Police Chief John Diaz introduced the software Wednesday, which works by creating an algorithm that predicts where and when crimes will occur by analyzing data since 2008.
“This technology will allow us to be proactive rather than reactive in responding to crime,” said Mayor Mike McGinn at a press conference. “This investment along with our existing hot spot policing work will help us to fulfill the commitments we made in the 20/20 Plan to use data in deploying our officers to make our streets safer.”
According to the city, the software – which costs about the same as an officer’s salary at $73k to set-up – is twice as effective as human analyzed-data, and looks at information about previous crimes, such as types of crime committed, location and time, to predict where and when crimes will occur. The ongoing annual cost of the program will be an additional $43,000 per year.
Based on models for predicting aftershocks from earthquakes, Predictive Policing forecasts the locations where crime is likely to occur, down to a geographic area as small as 500 feet by 500 feet. It works by entering all crime and location data dating back to 2008 into a complex algorithm that generates a prediction about where crimes are likely to take place on a certain day and time.
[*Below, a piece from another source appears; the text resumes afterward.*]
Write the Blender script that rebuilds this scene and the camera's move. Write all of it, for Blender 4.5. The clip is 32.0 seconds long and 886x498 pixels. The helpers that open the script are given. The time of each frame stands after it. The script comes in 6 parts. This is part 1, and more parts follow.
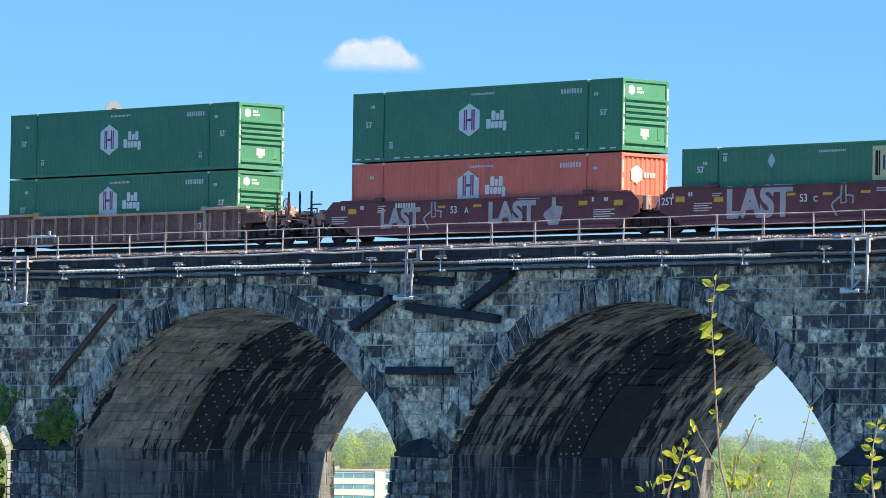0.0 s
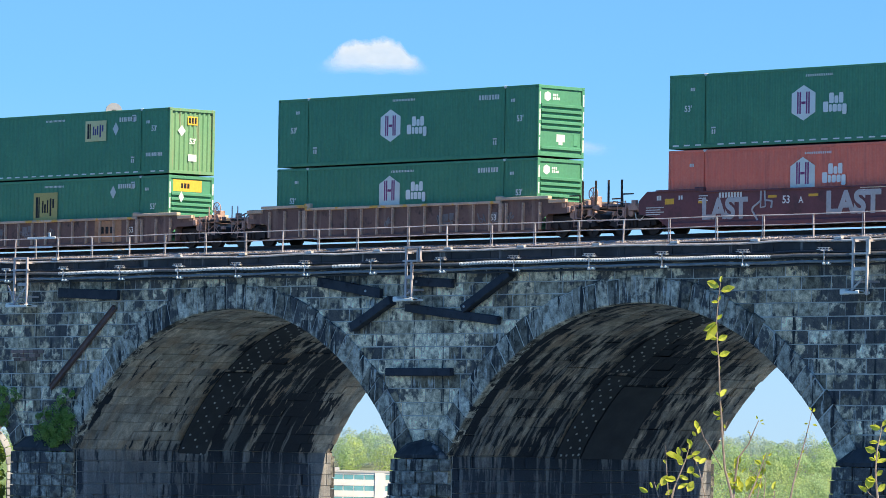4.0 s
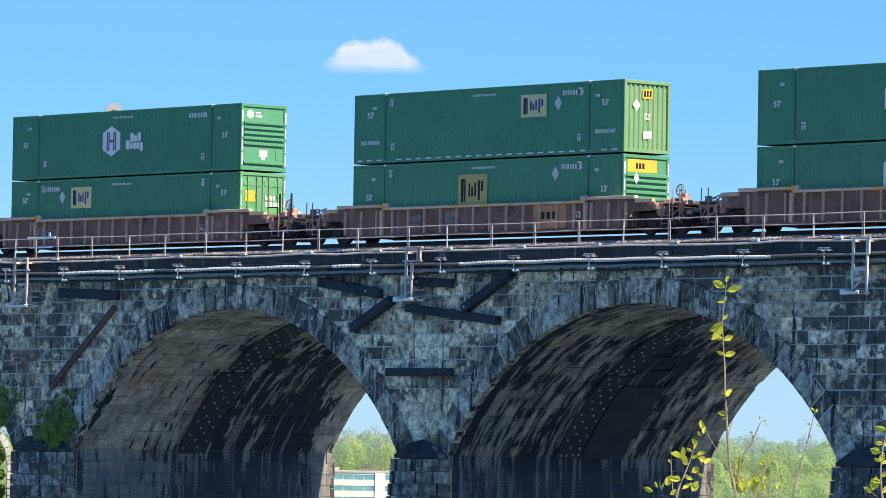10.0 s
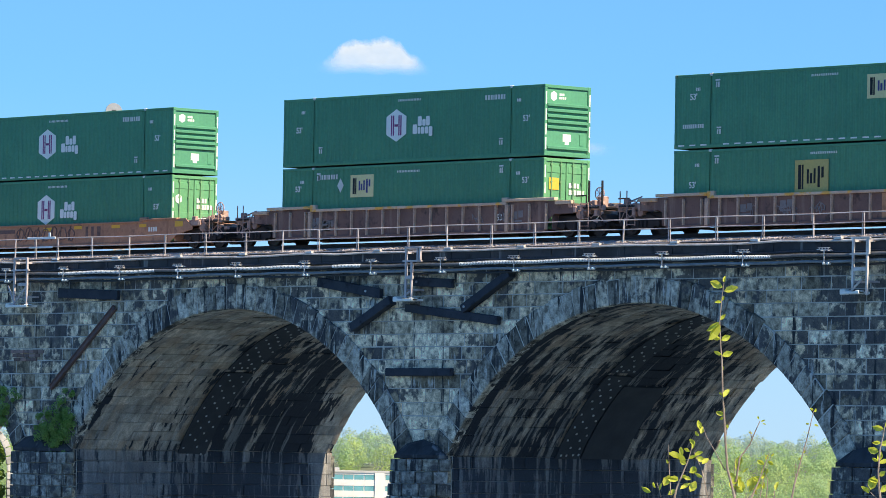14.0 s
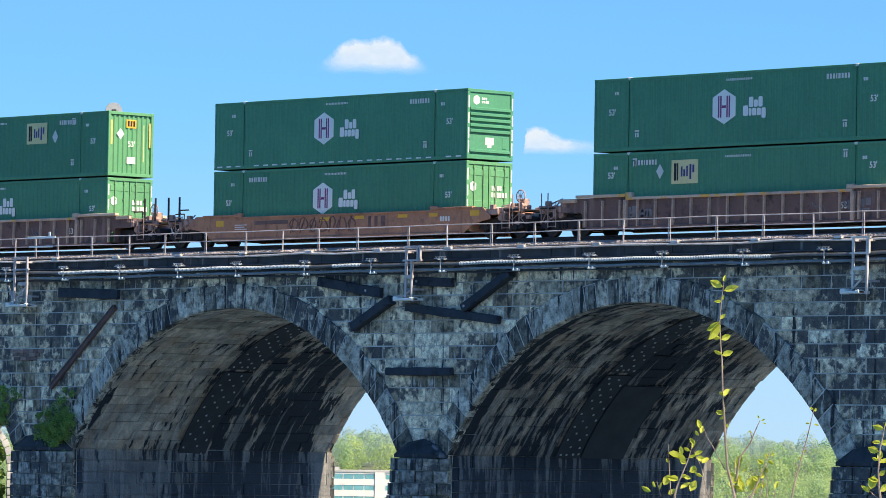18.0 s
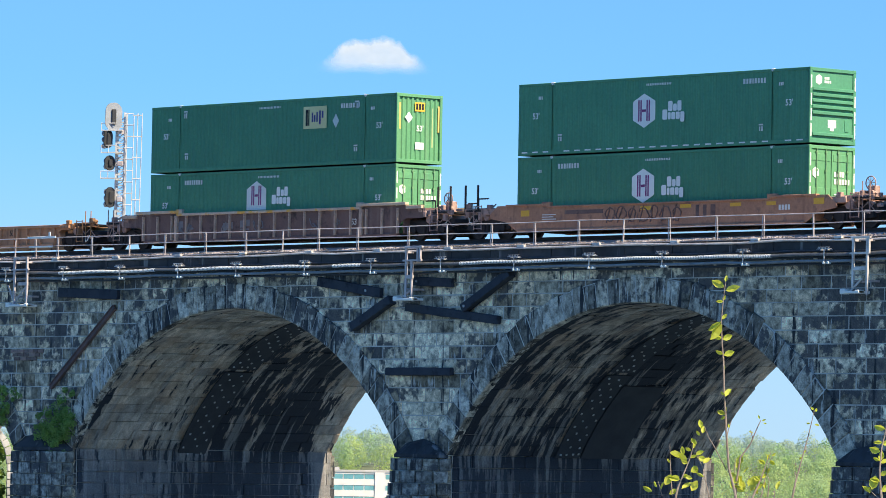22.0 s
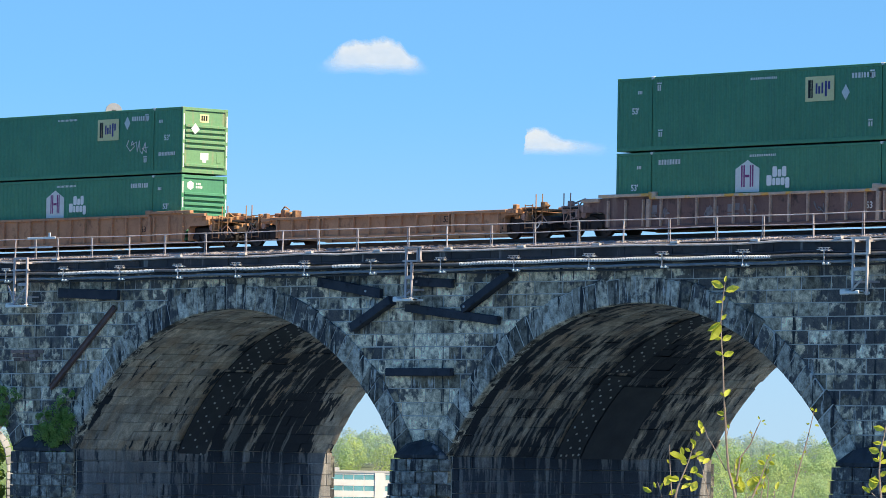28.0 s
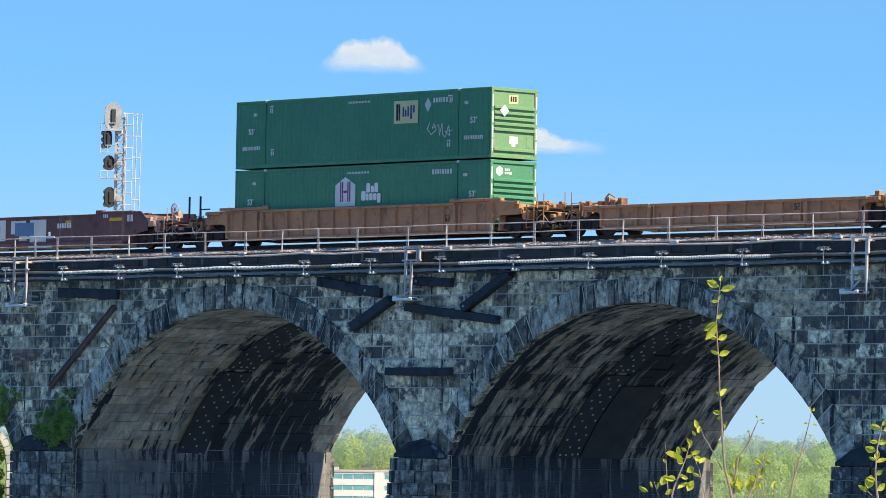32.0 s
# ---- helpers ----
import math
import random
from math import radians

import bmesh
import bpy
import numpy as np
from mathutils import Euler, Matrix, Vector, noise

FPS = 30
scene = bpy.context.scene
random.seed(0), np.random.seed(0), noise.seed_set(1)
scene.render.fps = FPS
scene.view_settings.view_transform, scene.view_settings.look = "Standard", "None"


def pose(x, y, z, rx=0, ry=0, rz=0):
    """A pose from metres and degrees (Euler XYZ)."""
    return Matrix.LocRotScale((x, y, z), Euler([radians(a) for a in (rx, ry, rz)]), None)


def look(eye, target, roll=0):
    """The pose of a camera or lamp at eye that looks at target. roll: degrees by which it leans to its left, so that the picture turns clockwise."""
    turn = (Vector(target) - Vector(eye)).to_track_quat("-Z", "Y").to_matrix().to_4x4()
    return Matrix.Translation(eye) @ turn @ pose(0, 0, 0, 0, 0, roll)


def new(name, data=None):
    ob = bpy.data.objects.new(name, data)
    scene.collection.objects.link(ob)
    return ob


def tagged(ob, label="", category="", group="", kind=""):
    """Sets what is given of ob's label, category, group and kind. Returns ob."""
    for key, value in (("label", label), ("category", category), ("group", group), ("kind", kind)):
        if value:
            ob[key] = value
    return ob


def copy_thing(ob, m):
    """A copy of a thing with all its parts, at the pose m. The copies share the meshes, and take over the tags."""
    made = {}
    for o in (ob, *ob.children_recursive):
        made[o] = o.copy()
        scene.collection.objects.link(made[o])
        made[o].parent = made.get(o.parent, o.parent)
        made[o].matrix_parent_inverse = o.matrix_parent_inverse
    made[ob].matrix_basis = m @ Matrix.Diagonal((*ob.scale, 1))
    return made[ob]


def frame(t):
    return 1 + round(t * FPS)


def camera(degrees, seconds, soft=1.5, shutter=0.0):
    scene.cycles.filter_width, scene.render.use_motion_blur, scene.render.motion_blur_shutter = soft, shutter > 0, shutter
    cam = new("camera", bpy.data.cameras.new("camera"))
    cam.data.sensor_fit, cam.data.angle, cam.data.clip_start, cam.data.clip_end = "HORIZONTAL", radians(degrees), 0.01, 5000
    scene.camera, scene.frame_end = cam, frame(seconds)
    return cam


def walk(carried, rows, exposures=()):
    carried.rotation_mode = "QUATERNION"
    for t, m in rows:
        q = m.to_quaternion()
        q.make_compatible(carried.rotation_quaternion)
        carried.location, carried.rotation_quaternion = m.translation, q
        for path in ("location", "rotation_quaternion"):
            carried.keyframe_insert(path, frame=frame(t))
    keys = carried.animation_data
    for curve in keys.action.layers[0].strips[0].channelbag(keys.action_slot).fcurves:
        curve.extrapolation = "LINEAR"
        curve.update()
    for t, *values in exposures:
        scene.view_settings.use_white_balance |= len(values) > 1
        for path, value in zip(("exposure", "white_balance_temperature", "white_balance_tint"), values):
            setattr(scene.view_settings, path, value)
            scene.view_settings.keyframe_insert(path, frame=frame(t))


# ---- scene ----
# Camera on the river bank, looking up at the viaduct through a long lens; it stands still and nods a little.
EYE = Vector((145.0, -135.61, 5.666))
cam = camera(10.388, 32.0, soft=0.75)


def aim(nod, turn=0.0):
    """The camera's pose with its tilt and pan raised by small angles, in degrees."""
    a, b = radians(47.453 + turn), radians(2.324 + nod)
    way = Vector((-math.sin(a) * math.cos(b), math.cos(a) * math.cos(b), math.sin(b)))
    return look(EYE, EYE + way * 100, 0.975)


walk(cam, [(t, aim(n * 0.00664, s * 0.00664)) for t, n, s in (
    (0, -1.6, 0), (0.5, -0.3, 0), (1.5, -0.2, 0), (2.5, 0, 0), (3, 0.1, 0), (3.5, 1.0, 0), (4.5, 0.8, 0), (5.5, 0, -1),
    (6, -1.6, -1), (6.5, -1.5, -0.7), (7, -1.6, 0), (7.5, 0.4, 0), (8, 1.2, 0), (8.5, 1.4, 0), (9, 2.7, 0), (9.5, 1.4, 0),
    (10, 1.1, 0), (11, 1.1, 0), (12, 1.1, 0), (13, 1.2, 0), (14.5, 1.1, 0), (16.5, 0, 0), (17, -1.6, 0), (17.5, -1.5, 0),
    (18, 0, 0), (18.5, 1.1, 0), (19, 0.1, 0), (19.5, 0, 0), (20, -0.8, 0), (20.5, -0.8, 0), (21, 0.2, 0), (21.5, 0.8, 0),
    (22, 0.1, 0), (23, 0.1, 0), (23.5, 1.2, 0), (24, 0.8, 0), (24.5, 1.1, 0), (25, 0, -1), (25.5, 1, 0), (27.5, 1.1, 0),
    (28, 1.1, 0), (28.5, 0.4, 0), (29, 0, 0), (29.5, 0, -0.3), (30, -1.6, -1), (30.5, -0.3, -0.7), (31, 0, 0), (31.5, 0, 0), (32, 0, -1))],
     exposures=((0, 0.88, 6600, 10), (25, 0.88, 6600, 10), (28, 0.81, 6720, 10), (32, 0.785, 6720, 10)))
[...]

Officers are provided with these forecasts before beginning their shifts, and are assigned to use their “proactive time” between 911 calls to patrol those areas.
CHS recently reported on SPD statistics in Capitol Hill that showed trends across the precinct’s beats, including a high level of assaults around Broadway and Pike/Pine and a giant leap in burglaries in the densely populated area between Broadway and I-5.
SOSea might want to plan a few of its visibility events around burglary in the densely populated E1 beat that covers the area dominated by multifamily housing below Broadway. The 2012 totals are on pace for a whopping 80%+ jump for reported break-ins in the neighborhood.
You can see First Hill’s E2 also is on pace for a burglary spike after a downtick in 2011.
Meanwhile, central beat C2 just needs help in general as it appears likely to turn in big jumps in each of the main categories. We’ll have to ask what was behind the change in burglaries and “theft” in C1. Whatever SPD did, it worked in the northern reaches of the Hill.
While the new software will be used first in the East and Southwest precinct, it is currently analyzing only property crimes. SPD says it should be in place in the rest of the department’s precincts by April and will eventually expand to cover a broader spectrum of criminal activity.